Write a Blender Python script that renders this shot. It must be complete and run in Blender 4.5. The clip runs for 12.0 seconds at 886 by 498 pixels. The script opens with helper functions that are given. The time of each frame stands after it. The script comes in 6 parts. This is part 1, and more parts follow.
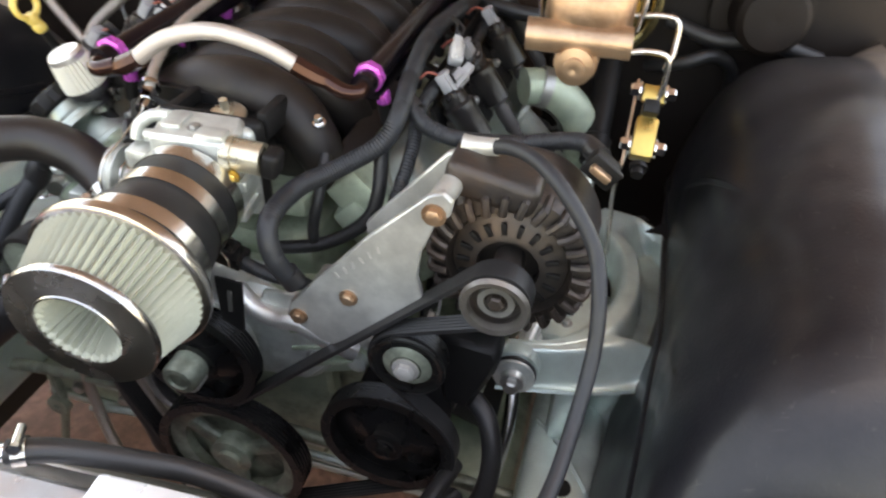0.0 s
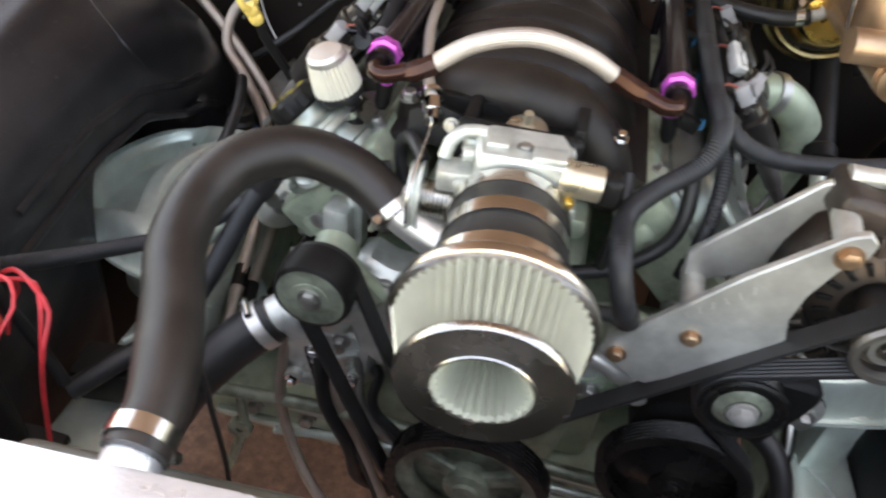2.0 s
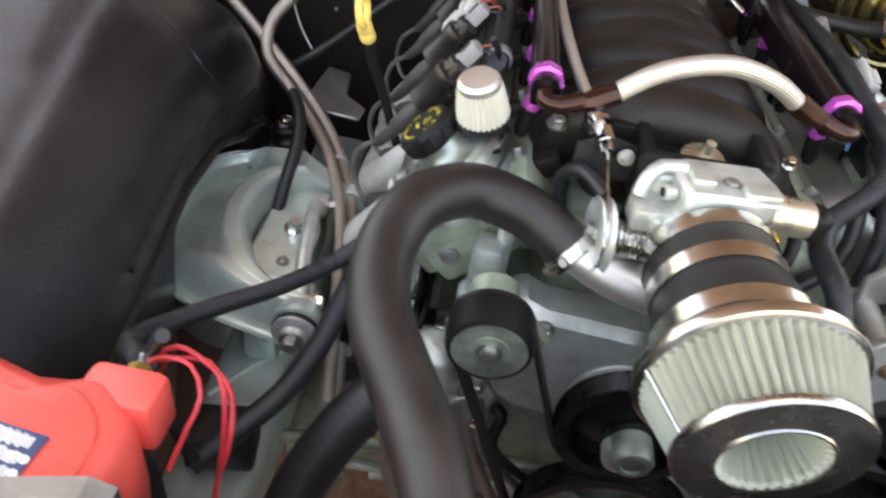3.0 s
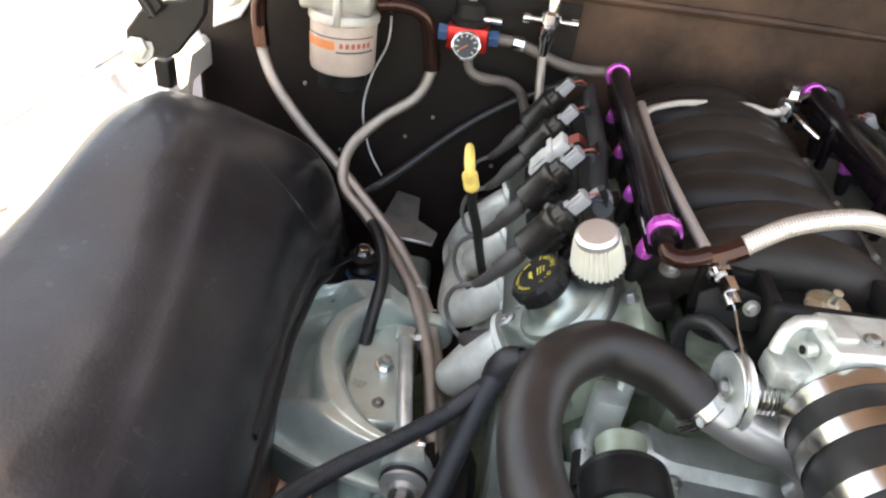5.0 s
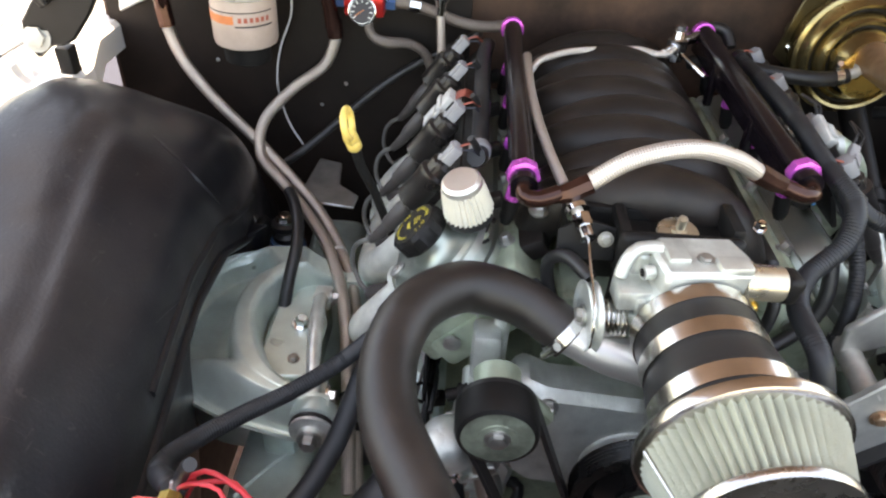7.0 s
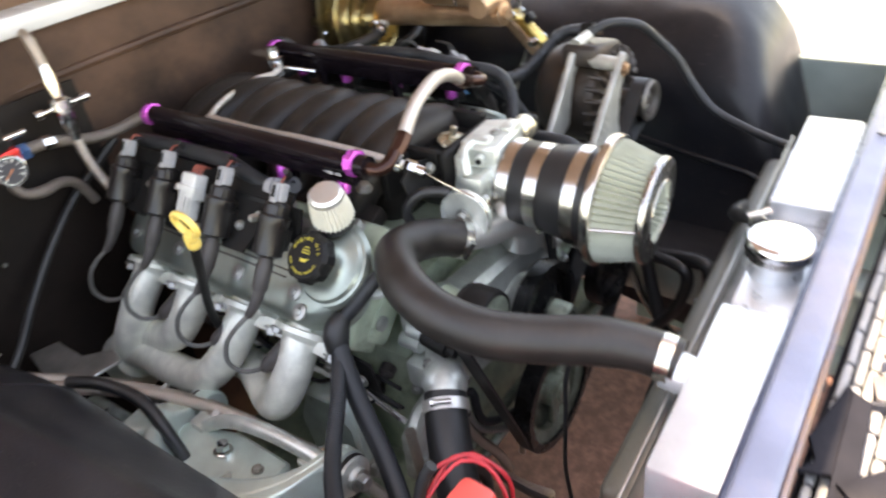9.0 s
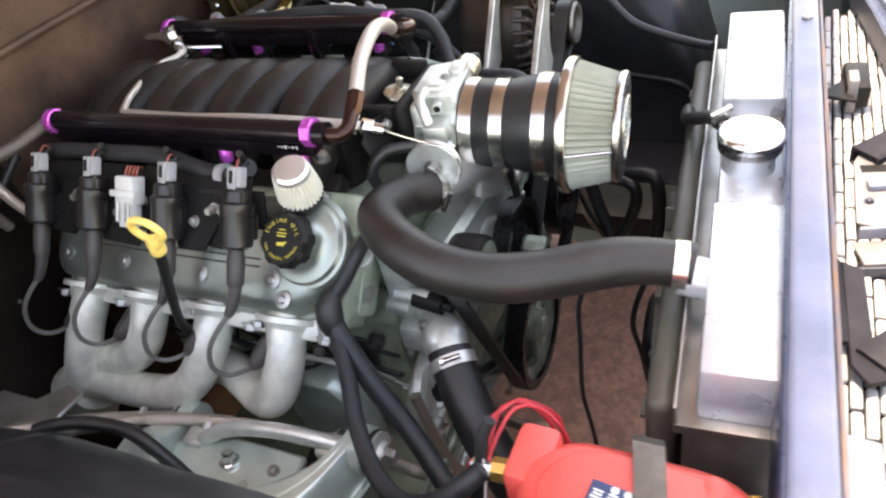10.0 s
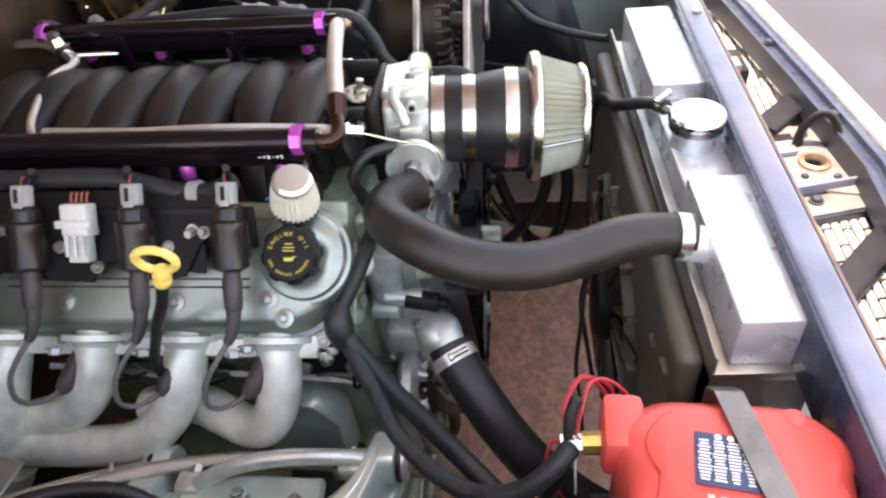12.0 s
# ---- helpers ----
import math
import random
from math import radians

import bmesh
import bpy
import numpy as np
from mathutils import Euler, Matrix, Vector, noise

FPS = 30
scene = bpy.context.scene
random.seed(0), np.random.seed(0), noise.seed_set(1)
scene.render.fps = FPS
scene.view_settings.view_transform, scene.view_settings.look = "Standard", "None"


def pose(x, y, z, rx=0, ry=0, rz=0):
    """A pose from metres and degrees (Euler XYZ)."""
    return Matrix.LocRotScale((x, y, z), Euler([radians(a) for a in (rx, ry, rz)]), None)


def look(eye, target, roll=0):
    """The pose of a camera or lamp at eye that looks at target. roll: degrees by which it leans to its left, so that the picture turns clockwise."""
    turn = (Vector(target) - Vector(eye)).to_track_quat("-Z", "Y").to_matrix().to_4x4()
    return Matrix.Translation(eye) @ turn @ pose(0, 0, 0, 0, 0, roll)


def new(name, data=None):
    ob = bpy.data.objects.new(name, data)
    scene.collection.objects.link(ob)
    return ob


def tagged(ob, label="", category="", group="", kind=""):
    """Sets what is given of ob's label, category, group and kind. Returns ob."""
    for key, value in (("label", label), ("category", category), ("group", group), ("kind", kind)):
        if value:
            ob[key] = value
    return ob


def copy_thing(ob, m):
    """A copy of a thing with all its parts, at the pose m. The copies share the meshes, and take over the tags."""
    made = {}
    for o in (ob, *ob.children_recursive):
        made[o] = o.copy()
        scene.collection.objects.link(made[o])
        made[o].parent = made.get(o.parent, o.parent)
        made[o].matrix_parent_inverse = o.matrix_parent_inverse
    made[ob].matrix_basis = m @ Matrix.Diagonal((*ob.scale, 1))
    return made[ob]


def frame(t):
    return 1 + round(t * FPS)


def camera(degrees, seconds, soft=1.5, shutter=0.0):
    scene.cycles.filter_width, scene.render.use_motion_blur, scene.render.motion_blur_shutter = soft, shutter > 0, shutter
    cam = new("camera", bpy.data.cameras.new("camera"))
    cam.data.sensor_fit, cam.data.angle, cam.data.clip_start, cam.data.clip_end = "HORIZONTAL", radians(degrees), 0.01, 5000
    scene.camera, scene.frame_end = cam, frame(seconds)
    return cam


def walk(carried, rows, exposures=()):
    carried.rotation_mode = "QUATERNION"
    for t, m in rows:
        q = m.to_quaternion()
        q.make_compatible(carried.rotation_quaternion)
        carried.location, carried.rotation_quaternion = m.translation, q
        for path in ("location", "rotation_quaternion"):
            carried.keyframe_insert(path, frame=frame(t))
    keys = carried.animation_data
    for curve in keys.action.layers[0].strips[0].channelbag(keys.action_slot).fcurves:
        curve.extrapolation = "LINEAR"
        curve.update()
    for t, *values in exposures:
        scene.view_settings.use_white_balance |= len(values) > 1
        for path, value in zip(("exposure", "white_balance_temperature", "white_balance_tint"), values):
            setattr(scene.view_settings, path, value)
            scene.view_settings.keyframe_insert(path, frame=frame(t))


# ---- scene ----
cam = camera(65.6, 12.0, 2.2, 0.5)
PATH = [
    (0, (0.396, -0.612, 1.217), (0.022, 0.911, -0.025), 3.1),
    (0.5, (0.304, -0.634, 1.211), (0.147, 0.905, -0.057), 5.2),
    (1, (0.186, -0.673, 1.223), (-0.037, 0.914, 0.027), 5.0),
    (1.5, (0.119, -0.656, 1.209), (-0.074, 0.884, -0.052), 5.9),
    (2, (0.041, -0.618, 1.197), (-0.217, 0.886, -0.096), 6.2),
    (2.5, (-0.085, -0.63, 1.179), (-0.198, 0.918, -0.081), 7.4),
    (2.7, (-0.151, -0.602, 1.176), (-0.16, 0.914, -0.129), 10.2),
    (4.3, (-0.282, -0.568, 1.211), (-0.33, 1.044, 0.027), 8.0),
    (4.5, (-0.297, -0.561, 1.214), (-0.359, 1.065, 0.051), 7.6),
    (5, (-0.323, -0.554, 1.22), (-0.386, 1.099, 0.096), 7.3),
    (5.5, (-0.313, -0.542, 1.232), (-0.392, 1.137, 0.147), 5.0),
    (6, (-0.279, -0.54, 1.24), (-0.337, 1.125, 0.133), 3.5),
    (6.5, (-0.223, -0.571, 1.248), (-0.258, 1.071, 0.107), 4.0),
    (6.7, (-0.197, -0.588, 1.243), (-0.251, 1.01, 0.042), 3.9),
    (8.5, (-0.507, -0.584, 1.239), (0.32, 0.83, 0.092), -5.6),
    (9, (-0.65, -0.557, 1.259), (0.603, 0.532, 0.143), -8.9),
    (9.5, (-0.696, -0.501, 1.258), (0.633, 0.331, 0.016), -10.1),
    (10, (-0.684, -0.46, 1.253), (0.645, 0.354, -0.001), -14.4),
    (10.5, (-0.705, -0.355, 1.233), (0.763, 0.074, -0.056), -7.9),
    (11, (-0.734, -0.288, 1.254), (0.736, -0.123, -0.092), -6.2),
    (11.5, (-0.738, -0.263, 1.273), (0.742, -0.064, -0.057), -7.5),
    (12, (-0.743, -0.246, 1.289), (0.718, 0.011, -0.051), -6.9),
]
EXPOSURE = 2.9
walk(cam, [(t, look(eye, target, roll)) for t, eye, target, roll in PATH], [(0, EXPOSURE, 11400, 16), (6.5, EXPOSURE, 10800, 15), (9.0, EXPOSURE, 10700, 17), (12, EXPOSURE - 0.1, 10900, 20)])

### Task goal
Take the material above from its first line through the line holding "from math import radians" and set it down exactly, without the pictures.

### Solution for this exercise
Write a Blender Python script that renders this shot. It must be complete and run in Blender 4.5. The clip runs for 12.0 seconds at 886 by 498 pixels. The script opens with helper functions that are given. The time of each frame stands after it. The script comes in 6 parts. This is part 1, and more parts follow.
0.0 s
2.0 s
3.0 s
5.0 s
7.0 s
9.0 s
10.0 s
12.0 s
# ---- helpers ----
import math
import random
from math import radians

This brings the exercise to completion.